# Evaluate this integral

1. Oct 10, 2013

### utkarshakash

1. The problem statement, all variables and given/known data
$\displaystyle \int_0^{\infty} \dfrac{xlnx}{(1+x^2)^2} dx$

2. Relevant equations

3. The attempt at a solution
Integrating by parts and using ILATE rule

$\left[ ln \dfrac{x}{\sqrt{1+x^2}} - \dfrac{lnx}{2(1+x^2)} \right]$

Now I find the limit as x tends to infinity and get 0. But how do I evaluate limit when x tends to zero.

2. Oct 10, 2013

### SteamKing

Staff Emeritus
Your indefinite integration went off the rails somewhere. How did you ever get a SQRT(1+x^2) term?

3. Oct 11, 2013

### utkarshakash

I have checked my integrals thrice and it seems that I can't find any error in it. Anyways, I'm posting here for you

$lnx \displaystyle \int \dfrac{xdx}{(1+x^2)^2} - \int \dfrac{1}{x} \int \frac{xdx}{(1+x^2)^2}\\ \frac{-lnx}{2(1+x^2)} + \frac{1}{2} \int \dfrac{dx}{x(1+x^2)} \\ \dfrac{1}{2} \left[ lnx - ln \sqrt{1+x^2} - \dfrac{lnx}{1+x^2} \right]$

If this is further simplified it turns out to be the same as posted earlier.
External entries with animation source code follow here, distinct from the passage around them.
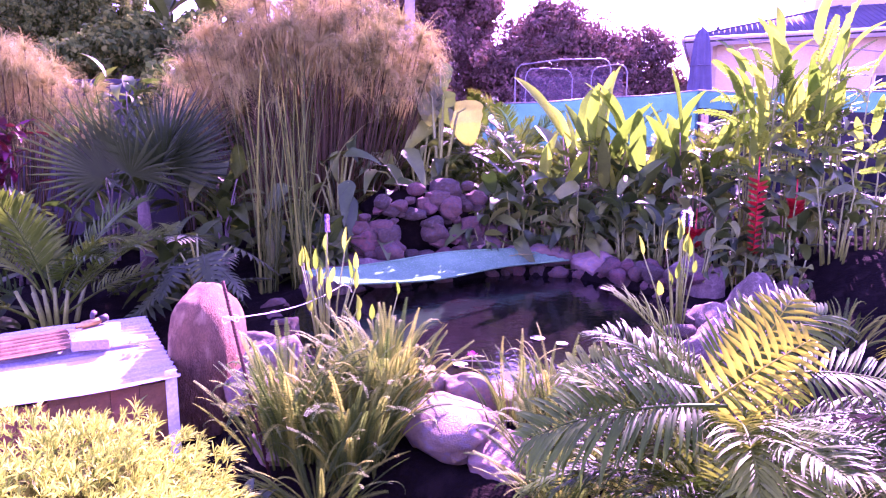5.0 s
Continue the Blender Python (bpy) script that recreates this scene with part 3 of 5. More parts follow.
# ---- rod, rope and pond net ----
def build_net():
    e = thing("steel_rod", pose(-1.12, 7.64, 0.1), "rusty ribbed steel rod driven into the ground", "rod")
    part("shaft", tube([(0.02, 0, 0), (-0.17, 0, 1.04)], 0.0085, 8), REBAR, e)
    for k in range(52):
        q = 0.02 - 0.19 * (0.08 + k * 0.018) / 1.04
        part("rib", tube([(q, 0, 0.08 + k * 0.018), (q, 0, 0.085 + k * 0.018)], 0.0105, 8), REBAR, e)
    p0, p1 = Vector((-1.257, 7.64, 0.955)), Vector((-1.07, 9.78, 0.66))
    pts = [p0.lerp(p1, k / 14) - Vector((0, 0, 0.05 * math.sin(math.pi * k / 14))) for k in range(15)]
    g = tube(pts, 0.0026, 6)
    for k in range(3):
        merge(g, tube([p0 + Vector((0.018 * math.cos(a), 0.018 * math.sin(a), 0.006 * k)) for a in np.linspace(0, 6.28, 10)], 0.0035, 5))
    for s in (-1, 1):
        merge(g, tube([p0 + Vector((s * 0.042 * math.sin(a), -0.015, 0.016 * math.sin(2 * a) + 0.004 * s)) for a in np.linspace(0, 3.14, 11)], 0.0026, 5))
    merge(g, tube([p1, p1 + Vector((0.05, -0.03, -0.01)), p1 + Vector((0.07, -0.03, -0.06))], 0.0045, 5))
    tagged(part("rope", g, ROPE), "thin white rope tied from the rod to the net", "rope")
    near = [Vector((-1.07, 9.78, 0.66)), Vector((-0.35, 10.75, 0.50)), Vector((0.4, 11.65, 0.46)), Vector((1.15, 12.02, 0.46))]
    far = [Vector((-1.58, 10.6, 0.60)), Vector((-0.98, 11.25, 0.56)), Vector((-0.2, 11.75, 0.60)), Vector((0.62, 12.1, 0.58))]

    def along(q, t):
        t = t * 3
        i = min(2, int(t))
        a, b = q[i], q[i + 1]
        p, n = q[max(0, i - 1)], q[min(3, i + 2)]
        u = t - i
        return 0.5 * (2 * a + (b - p) * u + (2 * p - 5 * a + 4 * b - n) * u * u + (3 * a - p - 3 * b + n) * u ** 3)

    nu, nv = 48, 14
    v = []
    for i in range(nu + 1):
        for j in range(nv + 1):
            t, s = i / nu, j / nv
            q = along(near, t).lerp(along(far, t), s)
            sag = -0.06 * math.sin(math.pi * s) * math.sin(math.pi * t)
            fold = 0.012 * math.sin(34 * s + 3 * math.sin(5 * t)) * (1 - 0.5 * s)
            v.append((q.x, q.y, q.z + sag + fold))
    f = [(i * (nv + 1) + j, i * (nv + 1) + j + 1, (i + 1) * (nv + 1) + j + 1, (i + 1) * (nv + 1) + j) for i in range(nu) for j in range(nv)]
    g = Geo().add(v, f)
    e = thing("pond_net", pose(0, 0, 0), "pale teal shade cloth stretched over the pond", "net")
    part("cloth", g, NET, e)
    part("hem", tube([along(near, k / 30) for k in range(31)], 0.012, 6), NET, e)
    part("hem", tube([along(far, k / 30) for k in range(31)], 0.012, 6), NET, e)


build_net()


# ---- leaves and plants ----
RL = random.Random(21)
LIME_LEAVES, CANNA_LEAVES, SHADED_LEAVES = [], [], []
for k in range(6):
    v, f = strip(1.0, 0.20, 22, paddle, 0.2 + 0.25 * k, 0.4, ragged=0.08 if k < 3 else 0.6, rnd=RL)
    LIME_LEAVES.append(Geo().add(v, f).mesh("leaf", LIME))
    # same blade in the darker canna colour, for leaves that lie in shade
    SHADED_LEAVES.append(Geo().add(v, f).mesh("leaf", CANNA))
    v, f = strip(1.0, 0.31, 12, lance, 0.5 + 0.45 * k, 0.28, ragged=0.08, rnd=RL)
    CANNA_LEAVES.append(Geo().add(v, f).mesh("leaf", CANNA))


def feather(length, leaflet, pairs, droop, sag, material, width=0.028, name="frond", vee=0.35, start=0.22, angle=(62, 34), power=1.4):
    """A feather leaf along +y: bending rachis with drooping leaflets on both sides."""
    n = 14
    t = np.linspace(0, 1, n + 1)
    ang = -droop * t ** power
    y = np.concatenate([[0], np.cumsum(np.cos(ang[1:]) * length / n)])
    z = np.concatenate([[0], np.cumsum(np.sin(ang[1:]) * length / n)])
    g = tube([(0, y[i], z[i]) for i in range(n + 1)], [0.011 * length * (1 - 0.75 * q) for q in t], 5)
    for k in range(pairs):
        u = start + (1 - start) * (k + 0.5) / pairs
        py, pz, pa = np.interp(u, t, y), np.interp(u, t, z), np.interp(u, t, ang)
        ll = leaflet * (math.sin(math.pi * (0.15 + 0.8 * (u - start) / (1 - start))) ** 0.6)
        for s in (-1, 1):
            v, f = strip(ll, width, 4, lance, sag * RL.uniform(0.6, 1.4), 0.25)
            m = Matrix.Translation((0, py, pz)) @ Matrix.Rotation(pa, 4, "X") @ Matrix.Rotation(-s * radians(angle[0] - angle[1] * u + RL.uniform(-5, 5)), 4, "Z") @ Matrix.Rotation(vee * RL.uniform(0.5, 1.3), 4, "X")
            g.add(v, f, m)
    return g.mesh(name, material)


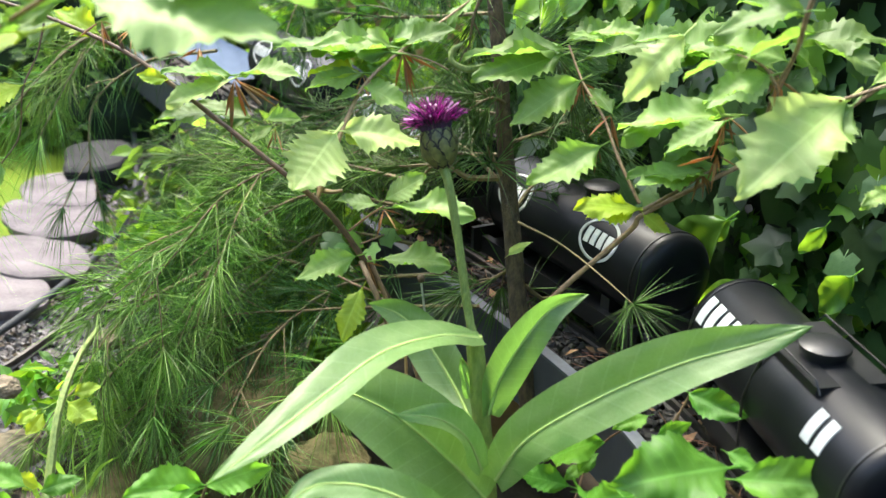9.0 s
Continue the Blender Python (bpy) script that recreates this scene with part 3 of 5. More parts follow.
def leaf(parent, base, tip, face=0.5, kind="b", width=1.0, form=None, twist=None):
    """Hangs one leaf on its plant, from the stalk's end to the tip; face: how far it is turned to the path's side from lying level."""
    base, tip = Vector(base), Vector(tip)
    x = tip - base
    length = x.length
    x.normalize()
    twist = LEAF_RNG.uniform(-0.35, 0.35) if twist is None else twist
    face = face * 0.72 if kind == "b" else face
    z = UP * (1 - face) + FRONT * face + Vector((twist, 0, 0))
    y = z.cross(x).normalized()
    z = x.cross(y)
    m = Matrix.LocRotScale(base, Matrix((x, y, z)).transposed().to_quaternion(), (length, length * width, length))
    meshes = LEAVES[kind]
    return part("leaf", meshes[LEAF_RNG.randrange(4) if form is None else form], None, parent, m=m)


BUD_SCALE = Build().add([(0, 0, 0), (0.5, 0.036, 0.035), (1, 0, 0), (0.5, -0.036, 0.035), (0.5, 0, -0.036)], [(0, 1, 3), (1, 2, 3), (0, 4, 1), (0, 3, 4), (1, 4, 2), (4, 3, 2)]).mesh("bud_scale", BUD, 0)


def bud_scales(parent, at, n=6, size=0.02):
    """A tuft of dry brown scales hanging under a node."""
    for i in range(n):
        a = LEAF_RNG.uniform(0, 6.28)
        d = Vector((math.cos(a) * 0.3, math.sin(a) * 0.3, LEAF_RNG.uniform(-1.4, -0.5) if i % 4 else -0.15)).normalized()
        q = d.to_track_quat("X", "Z").to_matrix().to_4x4()
        part("bud_scale", BUD_SCALE, None, parent, m=Matrix.Translation(at) @ q @ Matrix.Scale(size * LEAF_RNG.uniform(0.55, 1.25), 4))


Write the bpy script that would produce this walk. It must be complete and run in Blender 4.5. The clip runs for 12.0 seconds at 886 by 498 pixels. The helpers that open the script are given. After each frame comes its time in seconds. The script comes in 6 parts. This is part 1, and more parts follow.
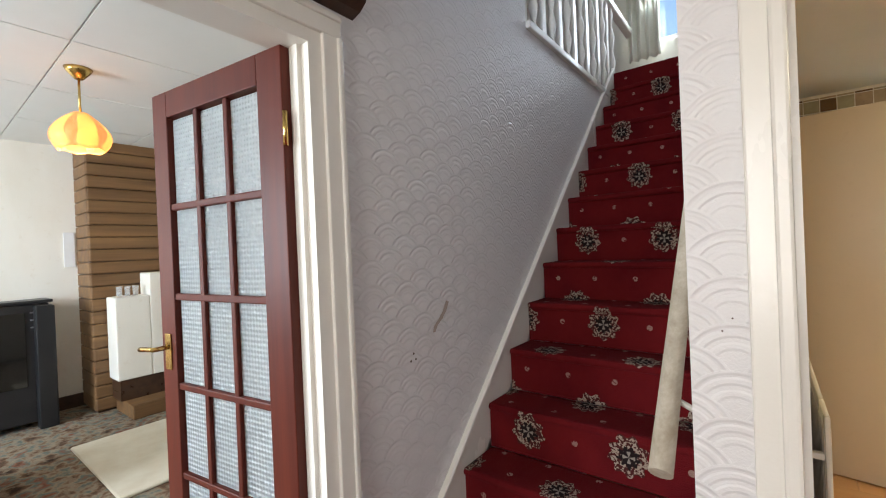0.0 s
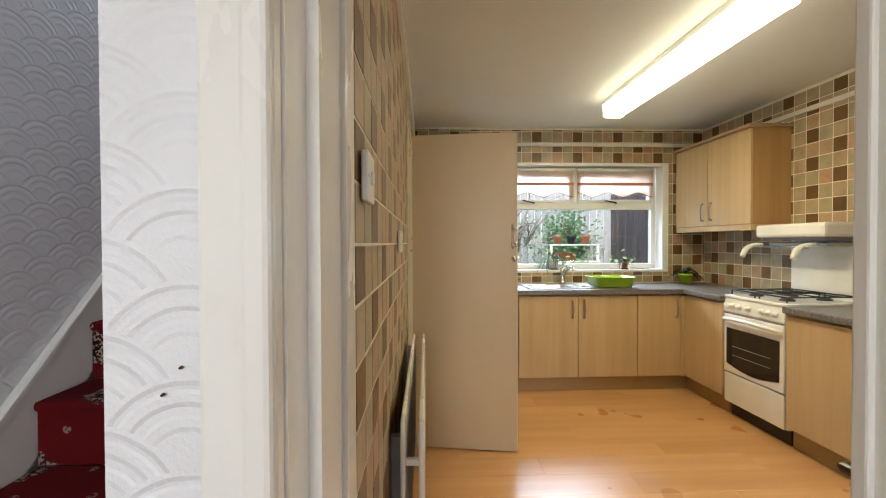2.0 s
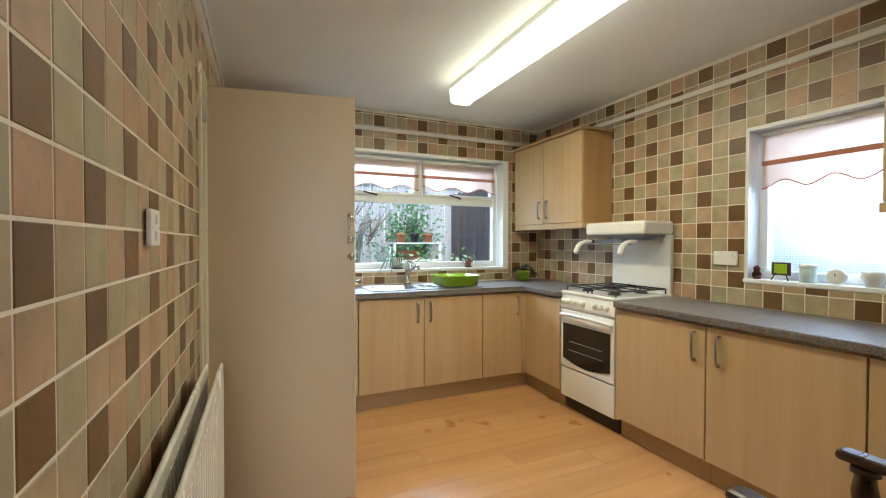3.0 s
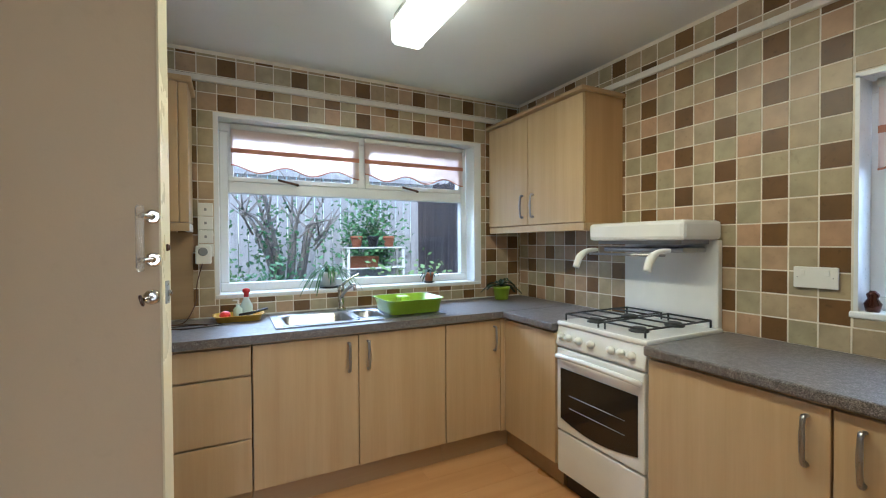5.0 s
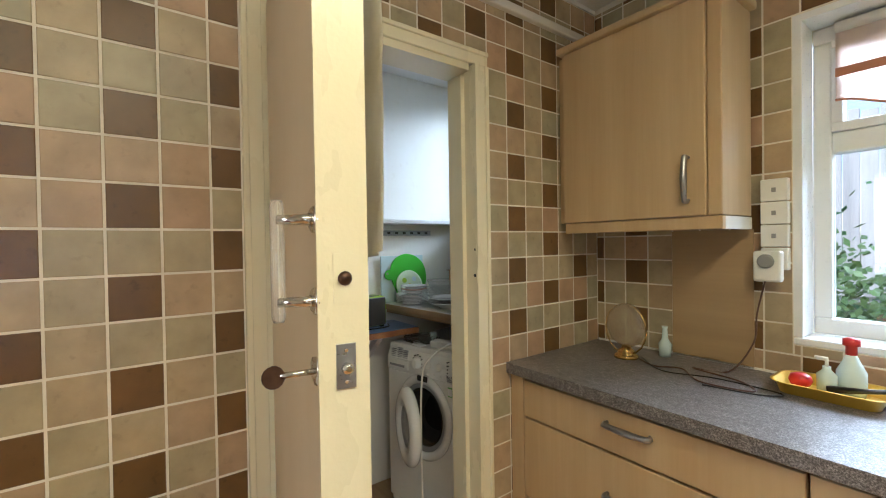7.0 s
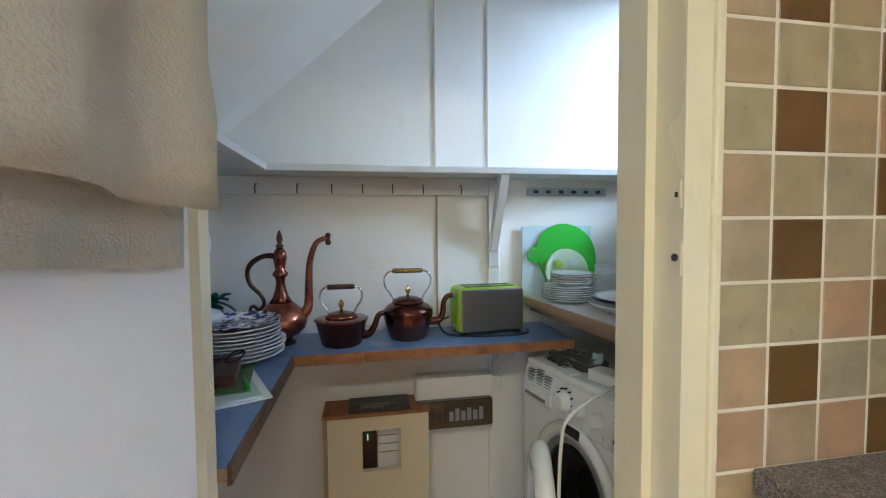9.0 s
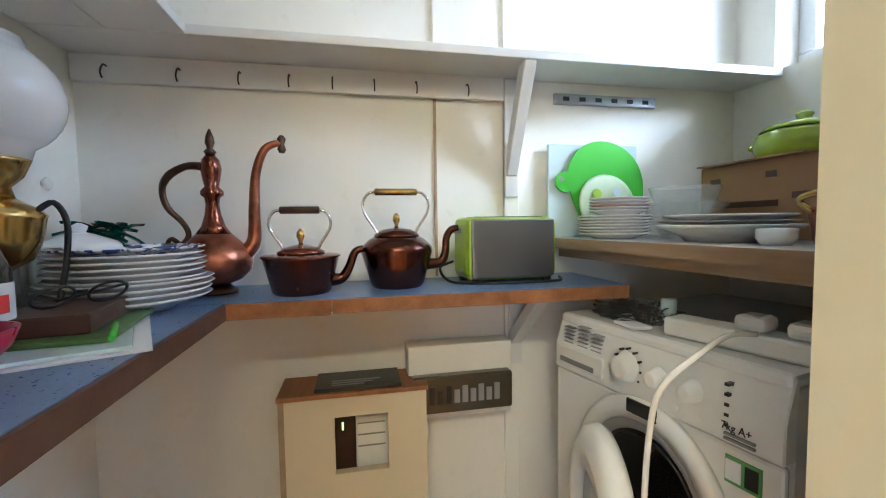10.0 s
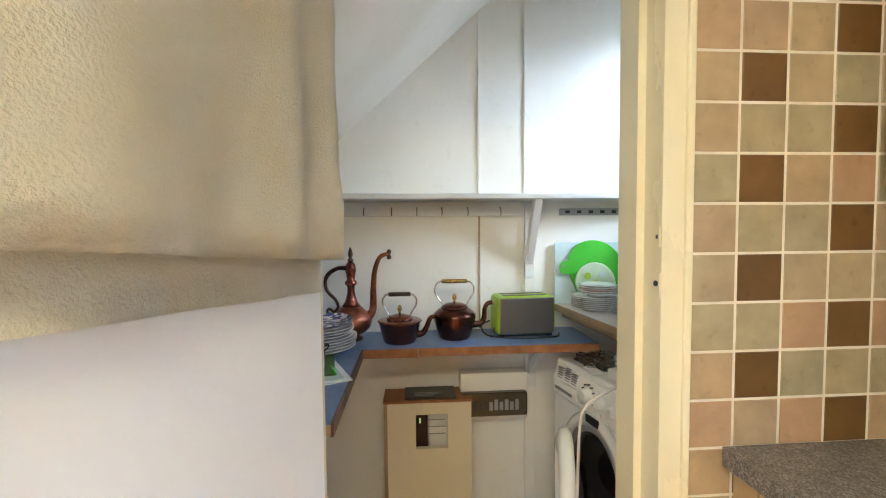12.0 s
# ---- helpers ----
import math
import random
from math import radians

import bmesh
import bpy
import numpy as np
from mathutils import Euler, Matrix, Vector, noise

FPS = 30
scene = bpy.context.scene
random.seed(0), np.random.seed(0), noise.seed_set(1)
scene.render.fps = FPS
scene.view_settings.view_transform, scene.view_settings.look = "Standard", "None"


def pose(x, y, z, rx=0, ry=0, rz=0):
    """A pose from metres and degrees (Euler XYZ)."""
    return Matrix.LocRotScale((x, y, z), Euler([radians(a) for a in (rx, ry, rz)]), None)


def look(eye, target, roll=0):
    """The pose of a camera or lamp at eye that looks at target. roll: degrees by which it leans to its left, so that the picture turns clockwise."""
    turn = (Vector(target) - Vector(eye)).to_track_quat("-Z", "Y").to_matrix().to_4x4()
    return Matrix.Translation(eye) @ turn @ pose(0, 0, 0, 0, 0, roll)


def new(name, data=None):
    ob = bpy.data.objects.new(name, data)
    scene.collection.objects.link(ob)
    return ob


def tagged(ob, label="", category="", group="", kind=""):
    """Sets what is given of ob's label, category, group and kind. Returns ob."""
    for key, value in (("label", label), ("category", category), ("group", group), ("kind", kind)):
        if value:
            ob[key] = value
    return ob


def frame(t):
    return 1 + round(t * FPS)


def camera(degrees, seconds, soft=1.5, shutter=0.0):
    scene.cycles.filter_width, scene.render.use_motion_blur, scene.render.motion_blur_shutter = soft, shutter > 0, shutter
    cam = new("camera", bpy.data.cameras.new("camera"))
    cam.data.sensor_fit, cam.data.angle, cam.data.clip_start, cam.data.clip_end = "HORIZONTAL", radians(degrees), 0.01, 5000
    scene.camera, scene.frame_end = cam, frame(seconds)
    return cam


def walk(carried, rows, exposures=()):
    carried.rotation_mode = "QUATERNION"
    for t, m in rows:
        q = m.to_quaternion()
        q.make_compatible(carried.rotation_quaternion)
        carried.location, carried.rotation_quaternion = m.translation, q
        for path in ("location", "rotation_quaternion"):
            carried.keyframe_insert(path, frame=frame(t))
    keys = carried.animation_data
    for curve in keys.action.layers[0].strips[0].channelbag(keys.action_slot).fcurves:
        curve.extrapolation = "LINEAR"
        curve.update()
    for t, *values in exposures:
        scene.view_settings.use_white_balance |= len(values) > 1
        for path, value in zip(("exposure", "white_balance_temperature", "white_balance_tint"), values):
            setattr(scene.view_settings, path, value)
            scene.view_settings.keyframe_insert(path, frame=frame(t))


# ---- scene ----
cam = camera(93.2, 12.0, 1.1)
PATH = [
    (0, (-0.023, 0.246, 1.338), (-1.244, 1.83, 1.33), -2.4),
    (0.5, (0.01, 0.322, 1.328), (-0.965, 2.068, 1.313), -1.4),
    (1, (0.08, 0.379, 1.339), (-0.615, 2.254, 1.308), -1.0),
    (1.5, (0.071, 0.533, 1.317), (-0.224, 2.511, 1.298), -0.8),
    (2, (0.122, 0.706, 1.304), (0.204, 2.704, 1.275), -0.2),
    (2.5, (0.217, 0.975, 1.264), (0.659, 2.925, 1.247), -0.1),
    (3, (0.257, 1.192, 1.276), (1.055, 3.025, 1.244), 0.1),
    (3.2, (0.313, 1.274, 1.258), (1.225, 3.054, 1.231), 0.3),
    (4.8, (0.792, 1.955, 1.321), (1.857, 3.648, 1.291), -0.2),
    (5, (0.83, 2.073, 1.33), (1.736, 3.856, 1.299), -0.3),
    (5.5, (0.895, 2.324, 1.36), (1.126, 4.31, 1.326), -0.5),
    (6, (0.96, 2.559, 1.358), (0.391, 4.477, 1.325), -0.9),
    (6.4, (1.066, 2.765, 1.358), (-0.041, 4.43, 1.335), -1.4),
    (6.5, (1.084, 2.829, 1.353), (-0.126, 4.422, 1.335), -1.1),
    (7, (1.18, 3.082, 1.362), (-0.427, 4.272, 1.336), -0.9),
    (7.3, (1.199, 3.243, 1.35), (-0.564, 4.188, 1.326), -0.6),
    (7.5, (1.124, 3.306, 1.356), (-0.686, 4.156, 1.324), -1.0),
    (7.7, (1.088, 3.37, 1.351), (-0.77, 4.11, 1.316), -1.0),
    (9.3, (0.433, 3.649, 1.239), (-1.534, 3.996, 1.137), -0.5),
    (9.5, (0.35, 3.654, 1.192), (-1.614, 4.016, 1.085), -0.6),
    (10, (0.183, 3.669, 1.071), (-1.772, 4.073, 0.951), -0.8),
    (10.5, (0.134, 3.667, 1.041), (-1.81, 4.116, 0.911), -0.7),
    (11, (0.26, 3.646, 1.152), (-1.68, 4.119, 1.047), -0.6),
    (11.3, (0.406, 3.634, 1.218), (-1.542, 4.08, 1.145), -0.4),
    (11.5, (0.531, 3.632, 1.275), (-1.424, 4.044, 1.178), -0.3),
    (12, (0.829, 3.599, 1.357), (-1.163, 3.745, 1.263), -0.5),
]
walk(cam, [(t, look(eye, target, roll)) for t, eye, target, roll in PATH],
     exposures=[(0.0, 1.2, 6400, 10), (1.3, 1.2, 6300, 10), (2.5, 1.15, 5700, 7), (3.2, 1.15, 5300, 7), (5.0, 0.9, 4900, 8), (6.2, 1.05, 5600, 9), (6.8, 1.15, 5600, 9), (7.5, 1.4, 4900, 8), (9.3, 1.85, 5000, 10), (10.0, 2.35, 5400, 11), (10.5, 2.55, 5900, 12), (11.2, 2.35, 5900, 12), (12.0, 2.15, 5600, 10)])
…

I only missed that 1/2, but it makes no difference when limit is to be evaluated.

4. Oct 12, 2013

### Ray Vickson

First, check that your indefinite integral is correct, by differentiating it to see if you recover the integrand. That should always be your first step! I think your integral is incorrect; but do not take my word for it; check it for yourself.

5. Oct 12, 2013

### utkarshakash

OK, I made a silly mistake and now here's the correct one

$\dfrac{1}{4} \ln \dfrac{x^2}{1+x^2} - \dfrac{1}{2} \dfrac{\ln x}{1+x^2}$

I can evaluate limit when x tends to infinity but can't get it for zero. Can you please help?